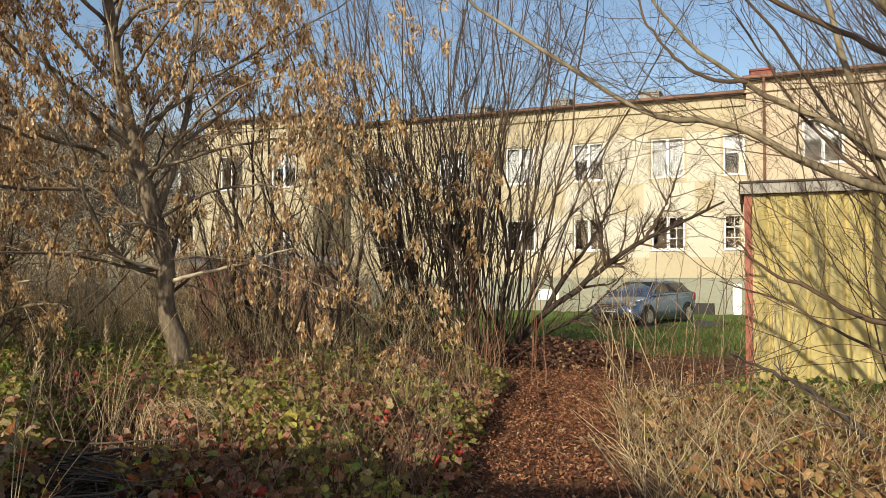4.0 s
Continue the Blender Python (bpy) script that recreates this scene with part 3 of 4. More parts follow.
def car():
    m = Matrix.Translation((3.98, 26.4, float(ground_z(3.98, 26.4)) + 0.012)) @ Matrix.Rotation(radians(-128.6), 4, "Z")
    e = empty("car", m, "blue grey metallic hatchback car parked on the grass", "car")
    rings = []
    for x, zl, zb, wl, wb in ((2.12, 0.34, 0.62, 0.60, 0.50), (2.05, 0.22, 0.69, 0.76, 0.64), (1.9, 0.19, 0.75, 0.84, 0.72), (1.5, 0.19, 0.84, 0.875, 0.79), (0.95, 0.18, 0.94, 0.88, 0.83), (0.0, 0.18, 0.97, 0.88, 0.845), (-0.9, 0.18, 1.0, 0.88, 0.845), (-1.5, 0.2, 1.02, 0.875, 0.83), (-1.95, 0.28, 1.0, 0.83, 0.78), (-2.1, 0.38, 0.93, 0.74, 0.70)):
        zm = zl * 0.45 + zb * 0.55
        half = [(x, 0, zl), (x, wl * 0.9, zl), (x, wl, zl + 0.12), (x, wl * 1.005, zm), (x, wb, zb - 0.05), (x, wb * 0.8, zb), (x, 0, zb + 0.03)]
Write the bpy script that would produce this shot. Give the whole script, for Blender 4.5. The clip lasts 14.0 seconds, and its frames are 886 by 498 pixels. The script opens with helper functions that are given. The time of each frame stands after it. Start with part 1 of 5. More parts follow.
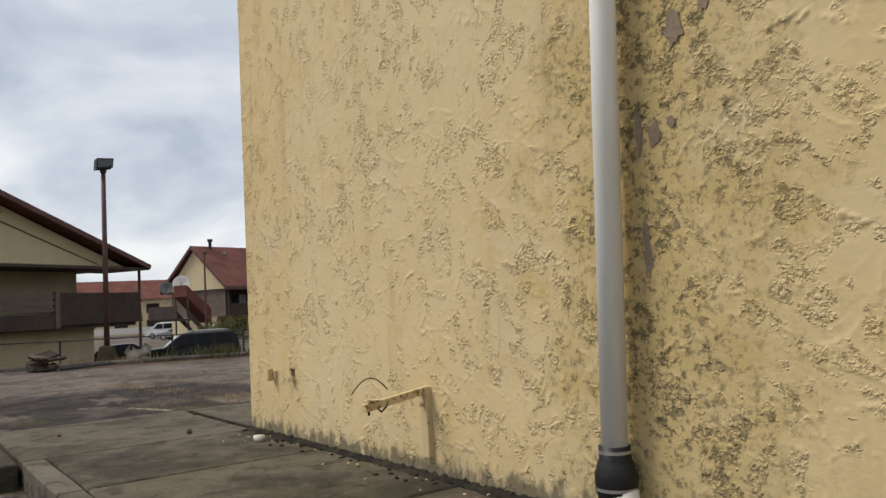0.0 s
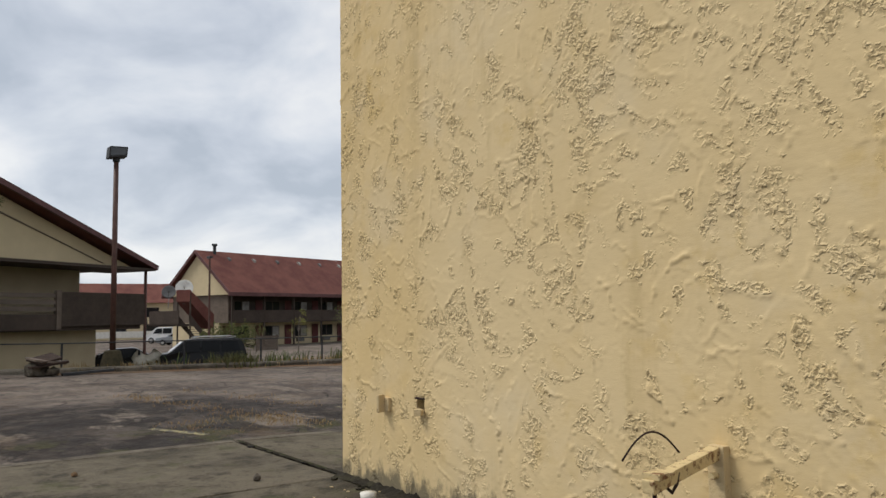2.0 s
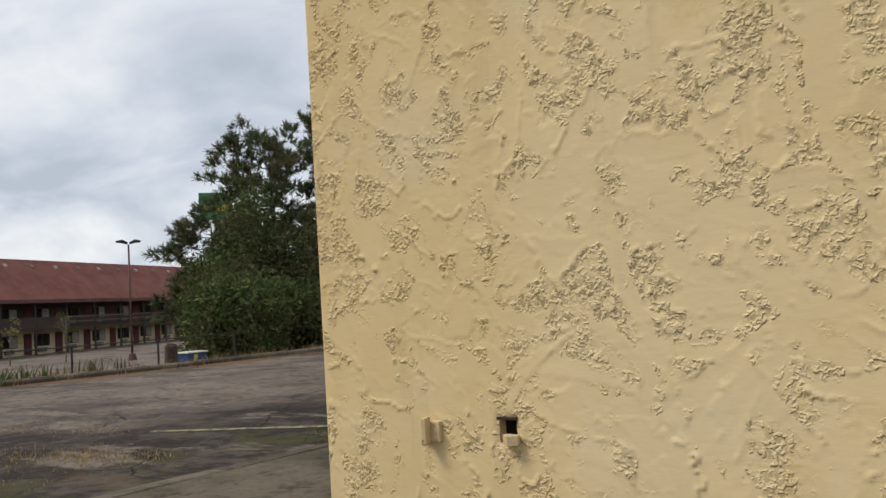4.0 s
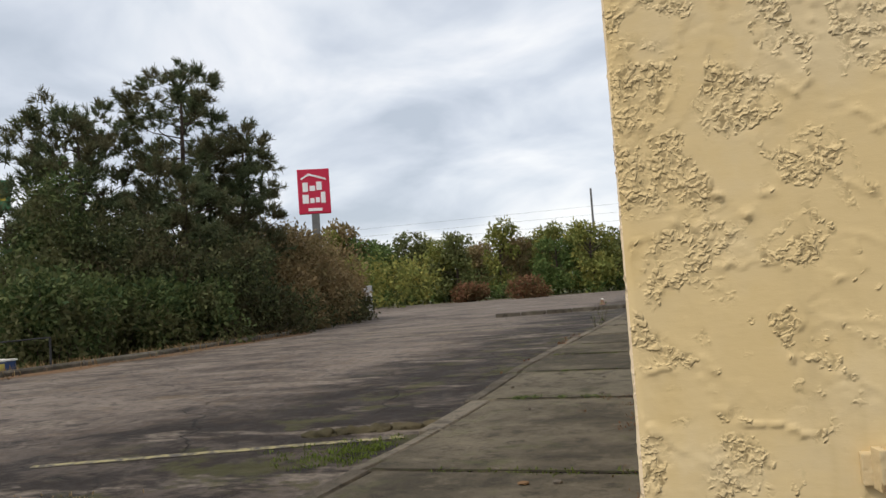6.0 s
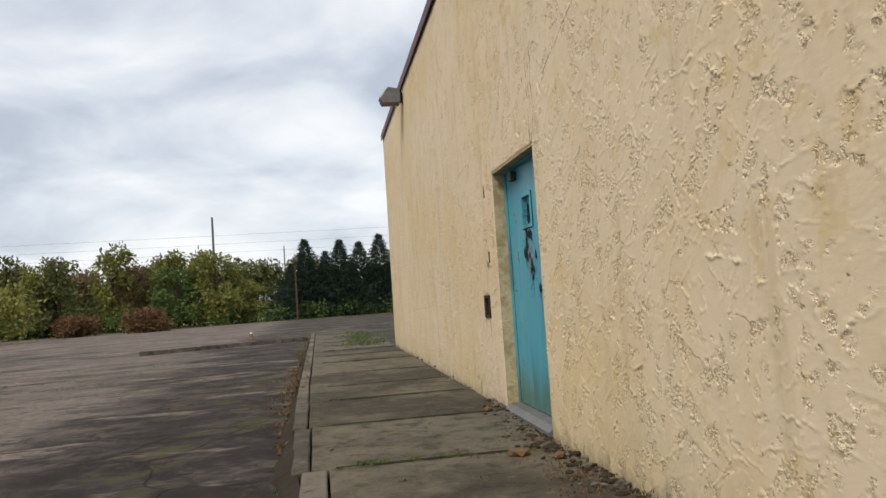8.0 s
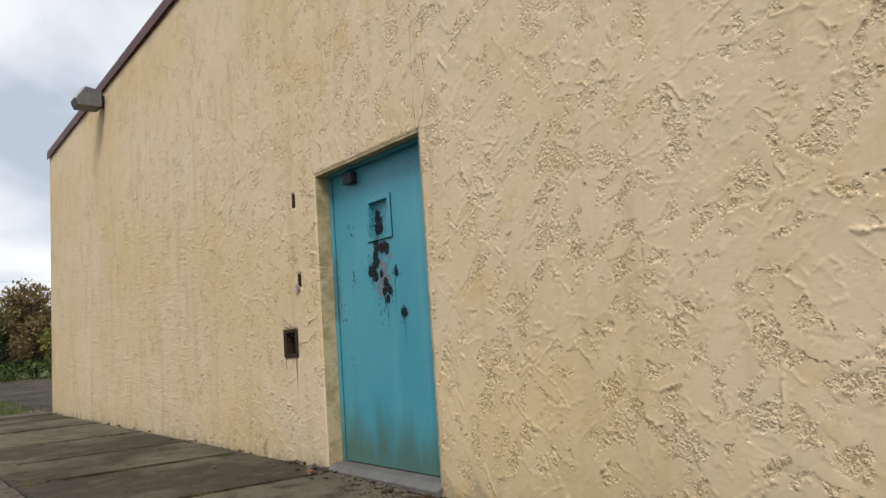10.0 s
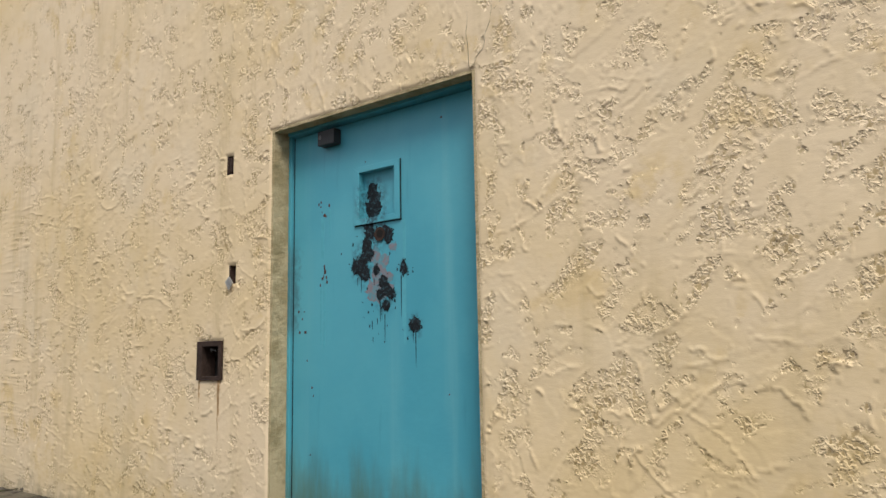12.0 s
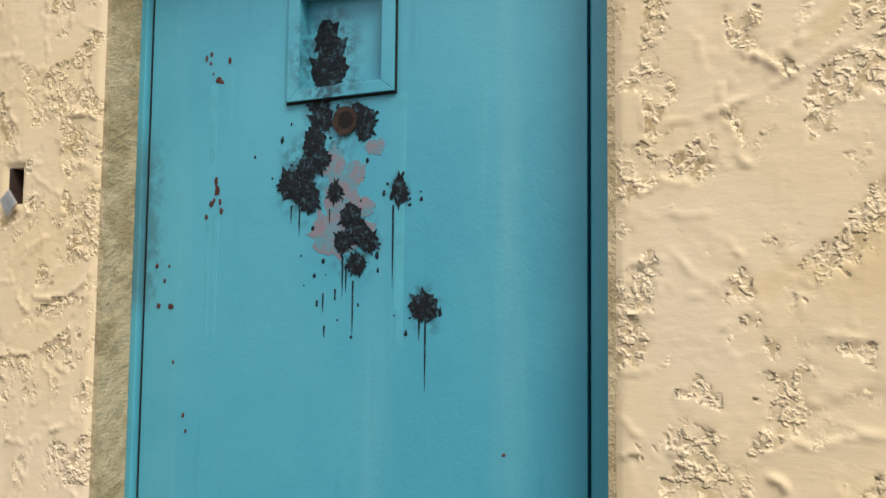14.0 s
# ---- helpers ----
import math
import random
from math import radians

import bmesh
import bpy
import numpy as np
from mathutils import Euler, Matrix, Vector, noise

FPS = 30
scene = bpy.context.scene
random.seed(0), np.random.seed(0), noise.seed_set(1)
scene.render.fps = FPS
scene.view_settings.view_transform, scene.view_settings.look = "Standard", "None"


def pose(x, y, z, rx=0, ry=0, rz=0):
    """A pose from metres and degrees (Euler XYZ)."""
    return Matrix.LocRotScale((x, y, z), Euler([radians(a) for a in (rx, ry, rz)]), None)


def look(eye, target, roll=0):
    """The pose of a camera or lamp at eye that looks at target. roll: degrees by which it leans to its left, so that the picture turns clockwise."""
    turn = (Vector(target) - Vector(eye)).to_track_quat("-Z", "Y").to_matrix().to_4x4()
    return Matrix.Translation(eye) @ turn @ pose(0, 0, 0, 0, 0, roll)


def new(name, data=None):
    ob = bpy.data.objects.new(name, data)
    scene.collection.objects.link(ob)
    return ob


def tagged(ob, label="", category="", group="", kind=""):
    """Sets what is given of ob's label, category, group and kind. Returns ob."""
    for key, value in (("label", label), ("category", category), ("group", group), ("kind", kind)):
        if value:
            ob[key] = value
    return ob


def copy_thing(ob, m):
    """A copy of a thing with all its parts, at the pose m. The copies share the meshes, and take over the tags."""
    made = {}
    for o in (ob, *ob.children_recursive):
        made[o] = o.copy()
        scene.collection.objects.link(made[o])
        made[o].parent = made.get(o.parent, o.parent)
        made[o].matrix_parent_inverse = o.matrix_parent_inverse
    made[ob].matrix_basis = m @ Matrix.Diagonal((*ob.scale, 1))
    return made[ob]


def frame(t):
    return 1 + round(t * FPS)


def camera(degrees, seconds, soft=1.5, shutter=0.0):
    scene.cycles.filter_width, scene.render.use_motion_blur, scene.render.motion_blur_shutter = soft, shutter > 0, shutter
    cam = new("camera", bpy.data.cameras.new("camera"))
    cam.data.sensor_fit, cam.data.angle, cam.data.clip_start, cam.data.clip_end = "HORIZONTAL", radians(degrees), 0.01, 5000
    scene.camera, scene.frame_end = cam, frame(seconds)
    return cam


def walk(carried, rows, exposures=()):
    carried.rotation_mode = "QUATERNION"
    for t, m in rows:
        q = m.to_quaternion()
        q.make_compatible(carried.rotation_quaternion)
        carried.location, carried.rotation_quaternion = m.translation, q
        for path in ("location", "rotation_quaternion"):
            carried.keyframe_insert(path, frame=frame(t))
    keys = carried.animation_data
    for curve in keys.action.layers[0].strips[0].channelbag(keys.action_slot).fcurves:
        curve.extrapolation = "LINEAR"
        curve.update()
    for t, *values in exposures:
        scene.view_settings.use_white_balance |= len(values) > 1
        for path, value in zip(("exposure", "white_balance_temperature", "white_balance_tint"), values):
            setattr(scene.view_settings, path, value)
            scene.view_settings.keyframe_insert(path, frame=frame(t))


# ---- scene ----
cam = camera(60.0, 14.0)

PATH = [
    (0, (5.863, -2.348, 0.94), (4.256, -1.166, 1.078), -3.0),
    (0.5, (5.369, -2.276, 0.937), (3.717, -1.16, 1.089), -1.4),
    (1, (4.874, -2.239, 0.922), (3.25, -1.085, 1.096), -2.1),
    (1.5, (4.384, -2.169, 0.931), (2.775, -0.991, 1.09), -1.9),
    (2, (3.939, -2.156, 0.916), (2.335, -0.974, 1.092), -1.0),
    (2.5, (3.529, -2.149, 0.916), (2.057, -0.8, 1.04), -0.9),
    (3, (3.075, -2.171, 0.909), (1.611, -0.809, 0.96), -0.7),
    (3.2, (2.865, -2.178, 0.908), (1.539, -0.685, 1.005), -2.2),
    (5.3, (0.849, -2.09, 0.907), (-0.099, -0.333, 1.024), -3.7),
    (5.5, (0.669, -2.058, 0.911), (-0.18, -0.248, 0.977), -3.1),
    (6, (0.206, -1.88, 0.922), (-0.451, 0.006, 1.023), -4.1),
    (6.5, (-0.224, -1.717, 1.006), (-0.568, 0.251, 1.094), -4.5),
    (7, (-0.693, -1.381, 1.048), (-0.787, 0.61, 1.209), -4.2),
    (7.5, (-1.184, -1.179, 1.047), (-1.061, 0.81, 1.22), -3.9),
    (8, (-1.658, -0.845, 1.07), (-1.329, 1.124, 1.185), -3.8),
    (8.5, (-2.02, -0.491, 1.012), (-1.482, 1.432, 1.128), -3.7),
    (9, (-2.346, -0.082, 0.943), (-1.482, 1.719, 1.042), -3.9),
    (9.2, (-2.44, 0.143, 0.893), (-1.513, 1.909, 1.046), -3.8),
    (11.3, (-2.846, 2.178, 0.896), (-1.323, 3.454, 1.122), -3.2),
    (11.5, (-2.792, 2.359, 0.895), (-1.265, 3.626, 1.149), -2.4),
    (12, (-2.61, 2.82, 0.903), (-1.061, 4.054, 1.184), -1.0),
    (12.5, (-2.396, 3.278, 0.903), (-0.723, 4.354, 1.101), -1.8),
    (13, (-2.093, 3.669, 0.961), (-0.361, 4.641, 1.197), -1.1),
    (13.5, (-1.801, 4.07, 1.001), (0.012, 4.894, 1.19), -2.2),
    (14, (-1.473, 4.399, 1.081), (0.343, 5.228, 1.208), 0.6),
]
walk(cam, [(t, look(eye, target, roll)) for t, eye, target, roll in PATH],
     exposures=((0, 0.25), (3.2, 0.2), (5.3, 0.4), (9.2, 0.35), (11.3, 0.5), (12.5, 0.65), (14, 0.85)))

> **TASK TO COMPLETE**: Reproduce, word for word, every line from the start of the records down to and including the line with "ob = bpy.data.objects.new(name, data)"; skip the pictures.

> **SOLUTION TO THIS PROBLEM**:
4.0 s
Continue the Blender Python (bpy) script that recreates this scene with part 3 of 4. More parts follow.
def car():
    m = Matrix.Translation((3.98, 26.4, float(ground_z(3.98, 26.4)) + 0.012)) @ Matrix.Rotation(radians(-128.6), 4, "Z")
    e = empty("car", m, "blue grey metallic hatchback car parked on the grass", "car")
    rings = []
    for x, zl, zb, wl, wb in ((2.12, 0.34, 0.62, 0.60, 0.50), (2.05, 0.22, 0.69, 0.76, 0.64), (1.9, 0.19, 0.75, 0.84, 0.72), (1.5, 0.19, 0.84, 0.875, 0.79), (0.95, 0.18, 0.94, 0.88, 0.83), (0.0, 0.18, 0.97, 0.88, 0.845), (-0.9, 0.18, 1.0, 0.88, 0.845), (-1.5, 0.2, 1.02, 0.875, 0.83), (-1.95, 0.28, 1.0, 0.83, 0.78), (-2.1, 0.38, 0.93, 0.74, 0.70)):
        zm = zl * 0.45 + zb * 0.55
        half = [(x, 0, zl), (x, wl * 0.9, zl), (x, wl, zl + 0.12), (x, wl * 1.005, zm), (x, wb, zb - 0.05), (x, wb * 0.8, zb), (x, 0, zb + 0.03)]
Write the bpy script that would produce this shot. Give the whole script, for Blender 4.5. The clip lasts 14.0 seconds, and its frames are 886 by 498 pixels. The script opens with helper functions that are given. The time of each frame stands after it. Start with part 1 of 5. More parts follow.
0.0 s
2.0 s
4.0 s
6.0 s
8.0 s
10.0 s
12.0 s
14.0 s
# ---- helpers ----
import math
import random
from math import radians

import bmesh
import bpy
import numpy as np
from mathutils import Euler, Matrix, Vector, noise

FPS = 30
scene = bpy.context.scene
random.seed(0), np.random.seed(0), noise.seed_set(1)
scene.render.fps = FPS
scene.view_settings.view_transform, scene.view_settings.look = "Standard", "None"


def pose(x, y, z, rx=0, ry=0, rz=0):
    """A pose from metres and degrees (Euler XYZ)."""
    return Matrix.LocRotScale((x, y, z), Euler([radians(a) for a in (rx, ry, rz)]), None)


def look(eye, target, roll=0):
    """The pose of a camera or lamp at eye that looks at target. roll: degrees by which it leans to its left, so that the picture turns clockwise."""
    turn = (Vector(target) - Vector(eye)).to_track_quat("-Z", "Y").to_matrix().to_4x4()
    return Matrix.Translation(eye) @ turn @ pose(0, 0, 0, 0, 0, roll)


def new(name, data=None):
    ob = bpy.data.objects.new(name, data)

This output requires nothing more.